By Mariam Mesbah
Ryerson engineers placed an impressive third behind the University of Victoria and Simon Fraser University at a National Engineering competition held in Edmonton last week.
Teammates Tom Porter, Bobby Ljubic, and Dillon Sutander, all fourth-year industrial engineering students, beat out opponents from the Quebec, Ontario, Atlantic and Western regions.
“We’re very pleased,” Potter said. “Some schools were preparing for a year, but we only entered the competition two weeks before the provincials. We had much less time to prepare.”
The competition required each team to solve actual problems that plague Canadian companies.

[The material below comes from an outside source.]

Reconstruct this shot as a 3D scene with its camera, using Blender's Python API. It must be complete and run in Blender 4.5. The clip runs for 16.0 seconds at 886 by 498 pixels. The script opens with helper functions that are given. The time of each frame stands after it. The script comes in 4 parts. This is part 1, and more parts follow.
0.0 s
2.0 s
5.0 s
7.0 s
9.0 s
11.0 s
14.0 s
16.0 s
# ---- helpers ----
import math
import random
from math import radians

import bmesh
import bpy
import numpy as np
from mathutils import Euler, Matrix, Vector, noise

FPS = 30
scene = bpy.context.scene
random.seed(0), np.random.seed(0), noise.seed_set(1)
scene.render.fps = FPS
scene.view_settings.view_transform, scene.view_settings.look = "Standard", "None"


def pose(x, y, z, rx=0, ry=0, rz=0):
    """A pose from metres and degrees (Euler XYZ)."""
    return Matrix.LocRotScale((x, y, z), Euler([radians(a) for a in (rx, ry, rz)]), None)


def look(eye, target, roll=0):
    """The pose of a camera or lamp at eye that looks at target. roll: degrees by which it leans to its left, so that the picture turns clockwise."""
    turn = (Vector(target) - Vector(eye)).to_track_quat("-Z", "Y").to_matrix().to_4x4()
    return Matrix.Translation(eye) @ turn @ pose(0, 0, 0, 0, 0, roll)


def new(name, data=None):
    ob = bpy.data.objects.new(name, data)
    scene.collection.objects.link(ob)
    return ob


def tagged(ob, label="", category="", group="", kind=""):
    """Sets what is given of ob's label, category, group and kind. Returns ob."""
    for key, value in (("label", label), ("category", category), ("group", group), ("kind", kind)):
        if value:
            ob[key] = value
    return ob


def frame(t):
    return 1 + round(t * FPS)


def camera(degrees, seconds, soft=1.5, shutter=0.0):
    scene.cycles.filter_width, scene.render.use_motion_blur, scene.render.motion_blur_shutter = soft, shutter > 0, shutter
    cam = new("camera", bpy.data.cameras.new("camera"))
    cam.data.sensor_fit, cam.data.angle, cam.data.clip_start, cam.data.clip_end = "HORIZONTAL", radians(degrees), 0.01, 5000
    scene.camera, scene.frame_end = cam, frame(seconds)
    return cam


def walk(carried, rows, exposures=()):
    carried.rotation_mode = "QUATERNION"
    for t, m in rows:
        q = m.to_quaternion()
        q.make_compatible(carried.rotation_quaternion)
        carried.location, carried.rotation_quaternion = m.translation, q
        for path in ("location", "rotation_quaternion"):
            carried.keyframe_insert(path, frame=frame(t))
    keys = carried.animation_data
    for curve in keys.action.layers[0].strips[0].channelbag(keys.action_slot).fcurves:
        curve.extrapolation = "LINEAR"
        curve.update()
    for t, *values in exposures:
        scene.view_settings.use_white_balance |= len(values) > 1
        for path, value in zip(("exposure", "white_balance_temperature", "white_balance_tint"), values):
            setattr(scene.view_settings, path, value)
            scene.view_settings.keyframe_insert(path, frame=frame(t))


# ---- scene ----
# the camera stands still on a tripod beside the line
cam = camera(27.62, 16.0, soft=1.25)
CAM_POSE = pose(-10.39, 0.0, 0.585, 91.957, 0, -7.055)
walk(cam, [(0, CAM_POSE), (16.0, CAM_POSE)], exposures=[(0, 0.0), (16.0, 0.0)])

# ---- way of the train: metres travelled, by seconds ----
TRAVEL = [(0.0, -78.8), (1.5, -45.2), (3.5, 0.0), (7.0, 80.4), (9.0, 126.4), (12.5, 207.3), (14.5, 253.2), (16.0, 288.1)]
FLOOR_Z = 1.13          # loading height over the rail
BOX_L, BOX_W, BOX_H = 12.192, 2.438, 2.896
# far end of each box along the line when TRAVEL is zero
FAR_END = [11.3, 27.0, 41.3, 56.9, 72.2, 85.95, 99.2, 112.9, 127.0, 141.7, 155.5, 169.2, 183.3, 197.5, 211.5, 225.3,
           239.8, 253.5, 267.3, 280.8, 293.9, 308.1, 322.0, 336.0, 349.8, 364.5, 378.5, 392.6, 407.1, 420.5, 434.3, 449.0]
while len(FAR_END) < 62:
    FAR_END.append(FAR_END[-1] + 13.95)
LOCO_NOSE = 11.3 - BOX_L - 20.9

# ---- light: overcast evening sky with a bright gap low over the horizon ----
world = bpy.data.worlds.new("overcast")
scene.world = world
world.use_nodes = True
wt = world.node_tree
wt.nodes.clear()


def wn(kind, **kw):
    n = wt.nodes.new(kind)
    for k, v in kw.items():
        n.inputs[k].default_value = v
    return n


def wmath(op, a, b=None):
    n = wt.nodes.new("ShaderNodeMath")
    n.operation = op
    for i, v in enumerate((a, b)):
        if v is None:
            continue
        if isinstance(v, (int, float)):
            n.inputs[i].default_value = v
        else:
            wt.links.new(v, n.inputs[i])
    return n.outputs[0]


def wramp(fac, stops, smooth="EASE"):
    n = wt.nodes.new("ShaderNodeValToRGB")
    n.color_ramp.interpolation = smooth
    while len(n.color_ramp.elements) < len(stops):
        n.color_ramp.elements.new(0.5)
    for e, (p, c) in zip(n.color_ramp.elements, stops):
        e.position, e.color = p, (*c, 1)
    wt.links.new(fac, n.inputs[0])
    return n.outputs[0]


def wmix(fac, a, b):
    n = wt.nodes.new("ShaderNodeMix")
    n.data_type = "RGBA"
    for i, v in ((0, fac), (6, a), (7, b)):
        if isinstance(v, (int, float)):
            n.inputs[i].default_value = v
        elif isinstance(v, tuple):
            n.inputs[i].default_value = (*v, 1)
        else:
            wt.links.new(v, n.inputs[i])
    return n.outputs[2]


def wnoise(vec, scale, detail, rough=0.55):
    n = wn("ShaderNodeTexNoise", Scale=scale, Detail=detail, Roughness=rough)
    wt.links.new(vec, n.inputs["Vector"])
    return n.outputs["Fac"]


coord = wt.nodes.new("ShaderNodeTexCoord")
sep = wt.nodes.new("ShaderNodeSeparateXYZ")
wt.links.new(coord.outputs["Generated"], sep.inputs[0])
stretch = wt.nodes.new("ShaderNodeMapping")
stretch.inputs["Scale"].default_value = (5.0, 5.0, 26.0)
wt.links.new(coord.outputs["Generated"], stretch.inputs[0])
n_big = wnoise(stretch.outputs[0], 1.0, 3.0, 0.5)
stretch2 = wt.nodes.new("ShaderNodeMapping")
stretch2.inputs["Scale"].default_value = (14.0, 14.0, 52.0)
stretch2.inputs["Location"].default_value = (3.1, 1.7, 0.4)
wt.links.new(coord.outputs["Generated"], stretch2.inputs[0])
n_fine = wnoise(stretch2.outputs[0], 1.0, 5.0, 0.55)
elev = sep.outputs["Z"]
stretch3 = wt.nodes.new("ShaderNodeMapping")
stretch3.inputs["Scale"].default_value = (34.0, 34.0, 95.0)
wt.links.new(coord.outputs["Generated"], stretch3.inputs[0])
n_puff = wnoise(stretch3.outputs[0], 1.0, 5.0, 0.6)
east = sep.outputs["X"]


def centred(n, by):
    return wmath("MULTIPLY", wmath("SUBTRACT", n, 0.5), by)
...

“In the (national) category, companies give teams real-life problems that they have not solved,” Porter said. “We have to come up with a solution for them.”
Ryerson’s team had to investigate ways to refurbish the underside of large heat exchanger caps for Ontario Hydro’s heavy water plant. By developing a computer program that would control the equipment that recoats the caps, the students successfully solved the problem.

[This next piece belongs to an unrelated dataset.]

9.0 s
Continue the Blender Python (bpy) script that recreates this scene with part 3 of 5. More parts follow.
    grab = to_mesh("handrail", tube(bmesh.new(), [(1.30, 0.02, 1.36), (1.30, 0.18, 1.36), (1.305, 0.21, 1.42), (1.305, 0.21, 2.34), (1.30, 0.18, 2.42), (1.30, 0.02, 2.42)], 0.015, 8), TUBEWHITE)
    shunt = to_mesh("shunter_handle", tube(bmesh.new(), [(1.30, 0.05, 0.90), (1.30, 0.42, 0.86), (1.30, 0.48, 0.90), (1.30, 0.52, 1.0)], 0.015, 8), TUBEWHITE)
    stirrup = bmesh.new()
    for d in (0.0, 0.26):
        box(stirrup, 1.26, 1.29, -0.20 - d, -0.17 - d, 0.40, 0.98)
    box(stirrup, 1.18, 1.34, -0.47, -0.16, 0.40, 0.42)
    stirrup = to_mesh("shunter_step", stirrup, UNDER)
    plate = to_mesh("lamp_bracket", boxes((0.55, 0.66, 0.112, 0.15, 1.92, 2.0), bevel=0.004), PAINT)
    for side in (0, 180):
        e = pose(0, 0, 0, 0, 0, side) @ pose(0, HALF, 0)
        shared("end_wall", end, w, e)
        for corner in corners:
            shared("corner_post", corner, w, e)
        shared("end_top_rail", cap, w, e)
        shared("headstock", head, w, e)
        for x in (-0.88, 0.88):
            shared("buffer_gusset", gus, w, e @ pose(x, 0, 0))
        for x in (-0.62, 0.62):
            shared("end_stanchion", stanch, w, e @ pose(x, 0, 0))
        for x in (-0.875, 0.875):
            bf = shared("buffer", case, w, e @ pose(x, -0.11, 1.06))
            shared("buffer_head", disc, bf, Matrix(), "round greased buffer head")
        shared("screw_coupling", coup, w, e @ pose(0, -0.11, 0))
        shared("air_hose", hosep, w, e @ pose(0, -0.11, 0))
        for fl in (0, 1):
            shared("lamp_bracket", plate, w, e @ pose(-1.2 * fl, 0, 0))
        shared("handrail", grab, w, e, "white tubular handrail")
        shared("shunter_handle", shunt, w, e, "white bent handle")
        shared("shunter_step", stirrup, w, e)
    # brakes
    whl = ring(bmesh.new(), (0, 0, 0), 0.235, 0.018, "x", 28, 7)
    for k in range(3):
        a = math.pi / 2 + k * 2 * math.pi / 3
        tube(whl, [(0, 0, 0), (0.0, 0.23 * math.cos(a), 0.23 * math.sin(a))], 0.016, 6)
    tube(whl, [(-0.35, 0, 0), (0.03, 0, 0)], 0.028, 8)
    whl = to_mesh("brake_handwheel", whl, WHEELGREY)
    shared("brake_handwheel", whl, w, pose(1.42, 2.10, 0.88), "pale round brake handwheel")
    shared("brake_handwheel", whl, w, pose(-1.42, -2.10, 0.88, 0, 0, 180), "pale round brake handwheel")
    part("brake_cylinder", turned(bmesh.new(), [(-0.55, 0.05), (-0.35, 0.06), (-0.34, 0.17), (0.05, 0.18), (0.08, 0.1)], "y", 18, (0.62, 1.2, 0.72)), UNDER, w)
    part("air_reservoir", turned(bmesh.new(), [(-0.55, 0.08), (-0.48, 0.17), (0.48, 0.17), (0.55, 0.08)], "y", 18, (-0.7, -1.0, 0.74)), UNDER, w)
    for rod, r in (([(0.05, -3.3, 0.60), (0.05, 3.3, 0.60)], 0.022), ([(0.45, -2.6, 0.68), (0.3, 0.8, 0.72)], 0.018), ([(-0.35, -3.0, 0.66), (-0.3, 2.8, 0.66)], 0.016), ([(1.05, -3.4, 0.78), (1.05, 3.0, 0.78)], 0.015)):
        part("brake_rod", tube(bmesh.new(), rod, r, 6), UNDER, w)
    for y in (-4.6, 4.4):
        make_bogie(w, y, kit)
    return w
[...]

“We then had to come up with the necessary equations that would give an even recoating of metal to those caps,” Porter said.

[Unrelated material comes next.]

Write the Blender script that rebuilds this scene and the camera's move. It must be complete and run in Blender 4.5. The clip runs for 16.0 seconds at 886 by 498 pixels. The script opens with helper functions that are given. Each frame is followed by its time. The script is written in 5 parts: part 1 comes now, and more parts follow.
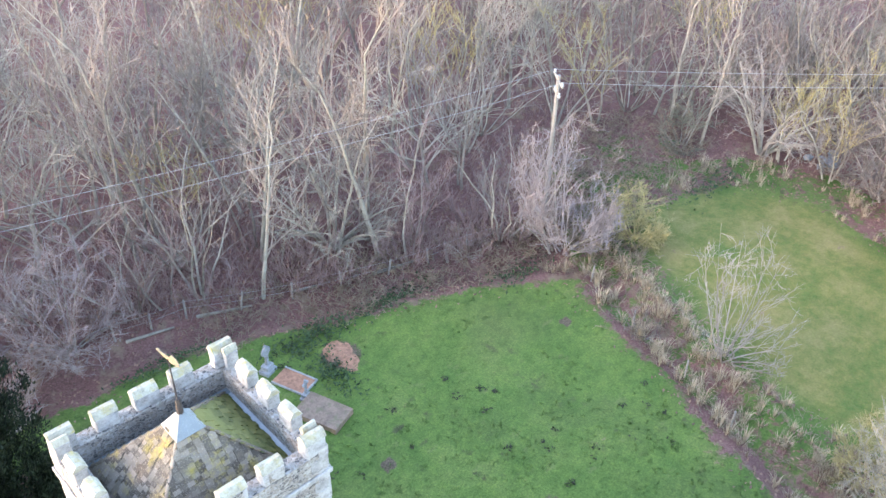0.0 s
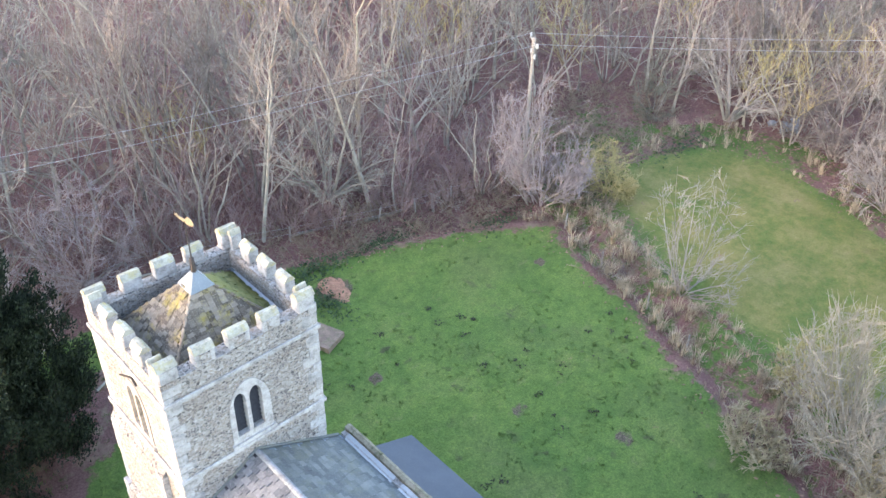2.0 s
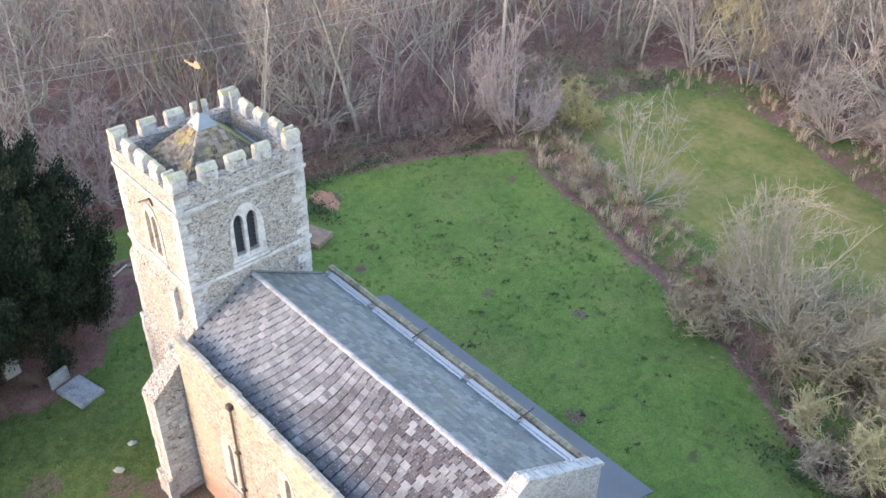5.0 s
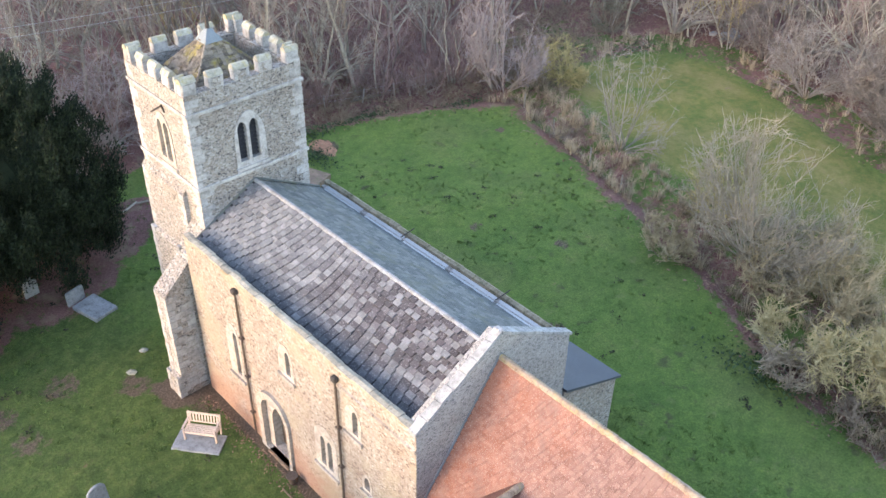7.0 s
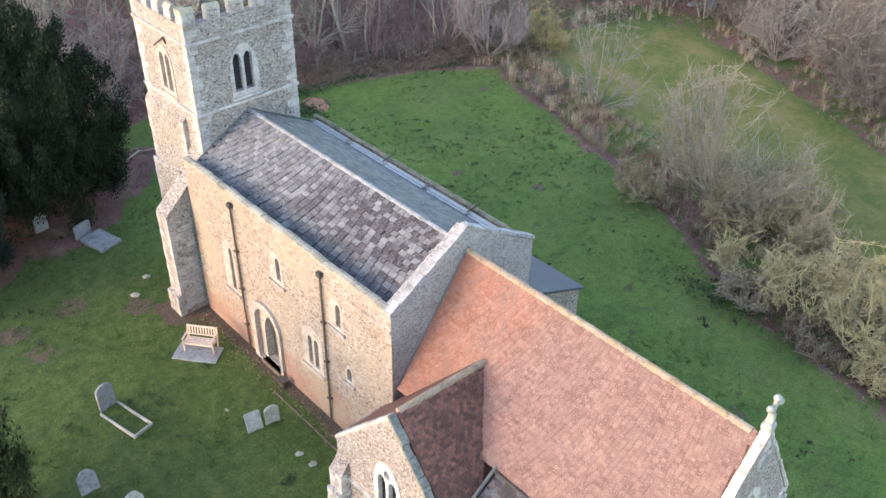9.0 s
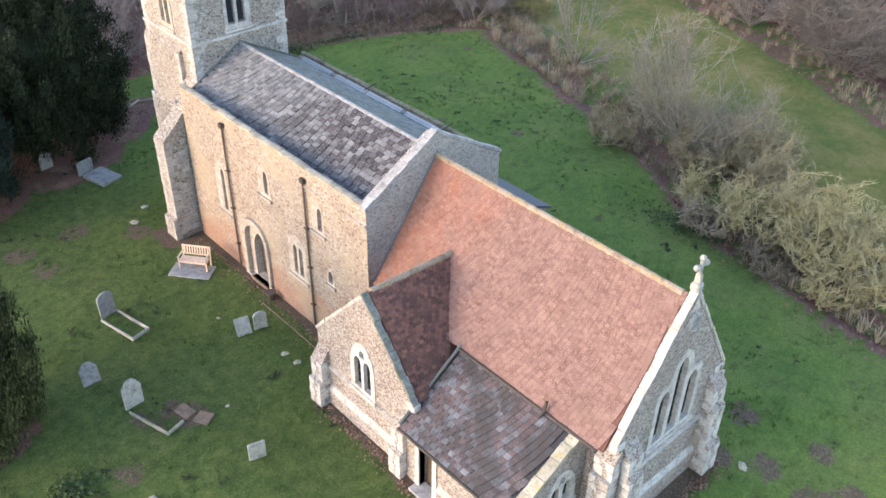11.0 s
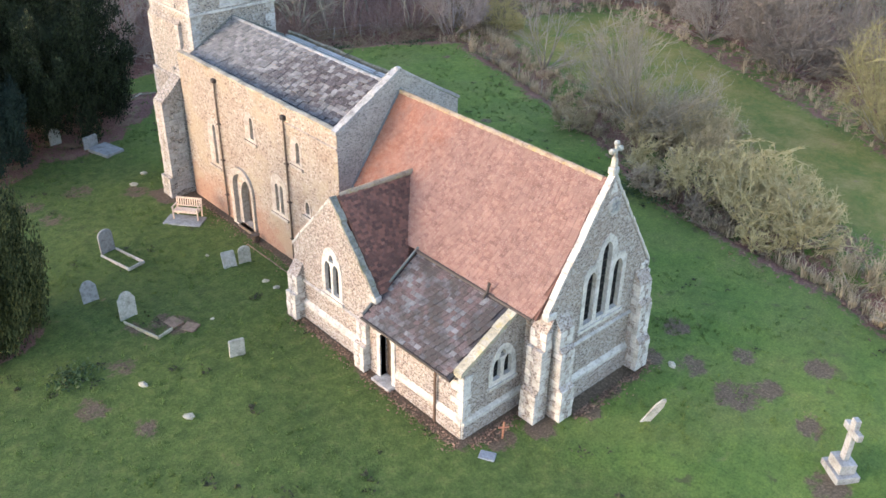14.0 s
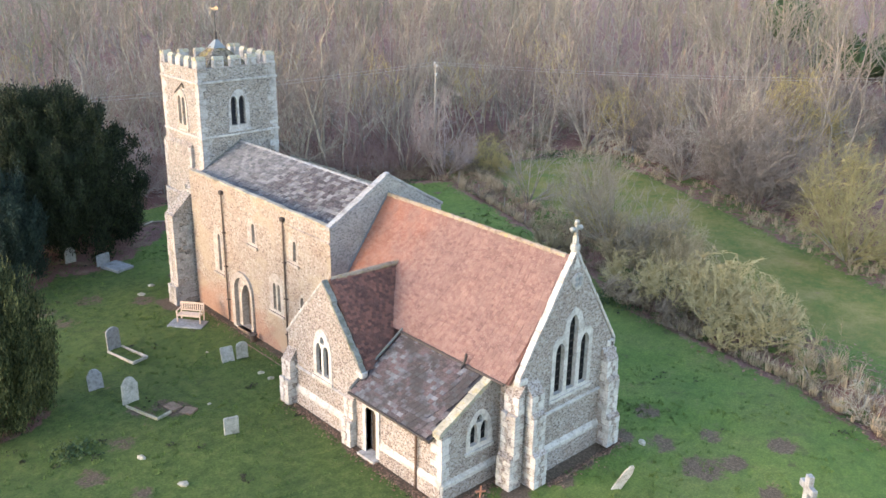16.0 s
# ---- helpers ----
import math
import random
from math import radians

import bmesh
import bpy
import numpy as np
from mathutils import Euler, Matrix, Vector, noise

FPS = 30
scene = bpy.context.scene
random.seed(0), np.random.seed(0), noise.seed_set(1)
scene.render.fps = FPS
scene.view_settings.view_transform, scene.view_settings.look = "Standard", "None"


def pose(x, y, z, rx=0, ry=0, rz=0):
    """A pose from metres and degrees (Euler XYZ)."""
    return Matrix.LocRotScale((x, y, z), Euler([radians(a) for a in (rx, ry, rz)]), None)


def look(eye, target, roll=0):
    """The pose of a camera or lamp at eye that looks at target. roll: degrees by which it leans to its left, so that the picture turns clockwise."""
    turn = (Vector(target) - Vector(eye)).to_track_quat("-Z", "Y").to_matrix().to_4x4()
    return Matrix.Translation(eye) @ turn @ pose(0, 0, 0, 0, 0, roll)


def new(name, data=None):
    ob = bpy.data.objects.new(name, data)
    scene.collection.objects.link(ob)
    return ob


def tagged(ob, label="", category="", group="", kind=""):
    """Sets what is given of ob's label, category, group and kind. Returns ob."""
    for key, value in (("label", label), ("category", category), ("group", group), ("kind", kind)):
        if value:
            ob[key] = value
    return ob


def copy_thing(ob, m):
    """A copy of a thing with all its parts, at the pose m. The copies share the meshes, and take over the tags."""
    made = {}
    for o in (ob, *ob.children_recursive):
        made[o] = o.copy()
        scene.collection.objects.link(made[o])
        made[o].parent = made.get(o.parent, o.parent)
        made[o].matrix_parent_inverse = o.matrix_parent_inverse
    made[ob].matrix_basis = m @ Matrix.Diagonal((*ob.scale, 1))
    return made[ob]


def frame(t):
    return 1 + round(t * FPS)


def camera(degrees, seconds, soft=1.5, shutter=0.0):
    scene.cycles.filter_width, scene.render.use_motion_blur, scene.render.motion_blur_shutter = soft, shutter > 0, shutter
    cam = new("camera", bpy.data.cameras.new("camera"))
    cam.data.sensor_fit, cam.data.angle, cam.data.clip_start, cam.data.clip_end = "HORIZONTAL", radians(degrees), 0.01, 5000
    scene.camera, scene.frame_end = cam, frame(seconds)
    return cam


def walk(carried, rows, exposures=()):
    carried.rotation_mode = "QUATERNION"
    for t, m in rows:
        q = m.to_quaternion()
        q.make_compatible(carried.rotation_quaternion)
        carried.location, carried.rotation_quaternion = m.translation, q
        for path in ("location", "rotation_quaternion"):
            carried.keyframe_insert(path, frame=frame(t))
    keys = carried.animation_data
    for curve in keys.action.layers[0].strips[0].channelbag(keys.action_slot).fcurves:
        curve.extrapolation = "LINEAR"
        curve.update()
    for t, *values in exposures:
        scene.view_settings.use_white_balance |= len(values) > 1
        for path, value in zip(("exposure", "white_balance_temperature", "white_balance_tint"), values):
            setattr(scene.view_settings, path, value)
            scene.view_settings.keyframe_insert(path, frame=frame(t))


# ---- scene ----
cam = camera(53.4, 16.0)
PATH = [
    (0, (-0.672, -0.181, 27.734), (0.432, 0.973, 26.529), 1.5),
    (0.5, (-1.438, -1.381, 27.736), (-0.335, -0.223, 26.535), 1.4),
    (1, (-2.138, -2.421, 27.722), (-1.034, -1.263, 26.523), 1.5),
    (1.5, (-2.788, -3.466, 27.738), (-1.684, -2.304, 26.54), 1.4),
    (2, (-3.409, -4.417, 27.715), (-2.304, -3.256, 26.519), 1.5),
    (2.5, (-4.034, -5.392, 27.651), (-2.928, -4.229, 26.458), 1.5),
    (3, (-4.652, -6.375, 27.505), (-3.545, -5.21, 26.314), 1.5),
    (3.5, (-5.244, -7.375, 27.298), (-4.137, -6.208, 26.11), 1.4),
    (4, (-5.845, -8.353, 27.026), (-4.738, -7.184, 25.839), 1.4),
    (6.5, (-9.006, -12.919, 25.55), (-7.895, -11.741, 24.377), 1.1),
    (7, (-9.595, -13.787, 25.218), (-8.484, -12.607, 24.047), 1.1),
    (7.5, (-10.195, -14.661, 24.999), (-9.082, -13.482, 23.828), 1.1),
    (8, (-10.72, -15.56, 24.769), (-9.607, -14.378, 23.6), 1.1),
    (8.5, (-11.211, -16.47, 24.608), (-10.1, -15.288, 23.438), 1.0),
    (9, (-11.704, -17.358, 24.466), (-10.593, -16.177, 23.295), 1.1),
    (11.5, (-14.129, -21.991, 22.912), (-13.019, -20.804, 21.746), 1.1),
    (12, (-14.622, -22.945, 22.533), (-13.512, -21.757, 21.368), 1.1),
    (12.5, (-15.194, -23.921, 22.088), (-14.081, -22.731, 20.929), 1.2),
    (13, (-15.715, -24.896, 21.656), (-14.596, -23.696, 20.512), 1.1),
    (13.5, (-16.285, -25.827, 21.196), (-15.147, -24.609, 20.09), 1.2),
    (14, (-16.849, -26.793, 20.726), (-15.679, -25.538, 19.7), 1.2),
    (14.5, (-17.405, -27.729, 20.298), (-16.204, -26.437, 19.357), 1.1),
    (15, (-17.98, -28.658, 19.849), (-16.75, -27.331, 18.997), 1.1),
    (15.5, (-18.529, -29.549, 19.482), (-17.276, -28.192, 18.717), 1.1),
    (16, (-19.092, -30.392, 19.105), (-17.816, -29.009, 18.427), 1.0),
]
walk(cam, [(t, look(eye, target, roll)) for t, eye, target, roll in PATH],
     exposures=[(0, 3.29, 6350, 18), (2, 3.12, 6480, 19), (4, 2.94, 6640, 20), (8, 2.62, 6640, 18), (12, 2.47, 6600, 18), (16, 2.49, 6620, 17)])

# ---- light: a low, hazy winter sun from the south-west ----
SUN_TO = Vector((-0.92, 0.34, 0.22)).normalized()
world = bpy.data.worlds.new("sky")
scene.world = world
world.use_nodes = True
wn = world.node_tree.nodes
wn.clear()
sky = wn.new("ShaderNodeTexSky")
sky.sky_type, sky.sun_disc = "NISHITA", False
sky.sun_elevation = math.asin(SUN_TO.z)
sky.sun_rotation = math.atan2(SUN_TO.x, SUN_TO.y)
sky.air_density, sky.dust_density = 1.0, 0.8
wbg, wout = wn.new("ShaderNodeBackground"), wn.new("ShaderNodeOutputWorld")
wbg.inputs["Strength"].default_value = 0.15
world.node_tree.links.new(sky.outputs[0], wbg.inputs[0])
world.node_tree.links.new(wbg.outputs[0], wout.inputs[0])
sun = new("sun", bpy.data.lights.new("sun", "SUN"))
sun.data.energy, sun.data.angle, sun.data.color = 0.30, radians(22), (1.0, 0.84, 0.75)
sun.matrix_world = look((0, 0, 60) , Vector((0, 0, 60)) - SUN_TO)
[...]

The three students presented the research to the national panel of judges and received a $750 prize. “Ontario Hydro seemed pleased with our idea,” Porter said. “It looks like it could work for them.”
The team also finished second to the University of Waterloo at the Ontario Engineering Competition held at Ryerson last month.
Industrial Engineering Professor Ian McDonald says ranking in the top three on a national level in this kind of competition will make a lot of people take notice of Ryerson’s engineering program.
“The competition is sponsored by many corporations like Bell Canada and Ontario Hydro,” says McDonald. “It lends credibility to the school to do so well.”
At a time when Ryerson’s Engineering Department is feeling the pinch of budget cuts, the second and third place rankings are a positive turn of events for the faculty. With the best showing of any Ontario University, McDonald believes the victory can only benefit the students and faculty.
“We are a newly accredited university competing against some well-established schools,” McDonald said. “It’s an impressive showing since we’re the new kid on the block.”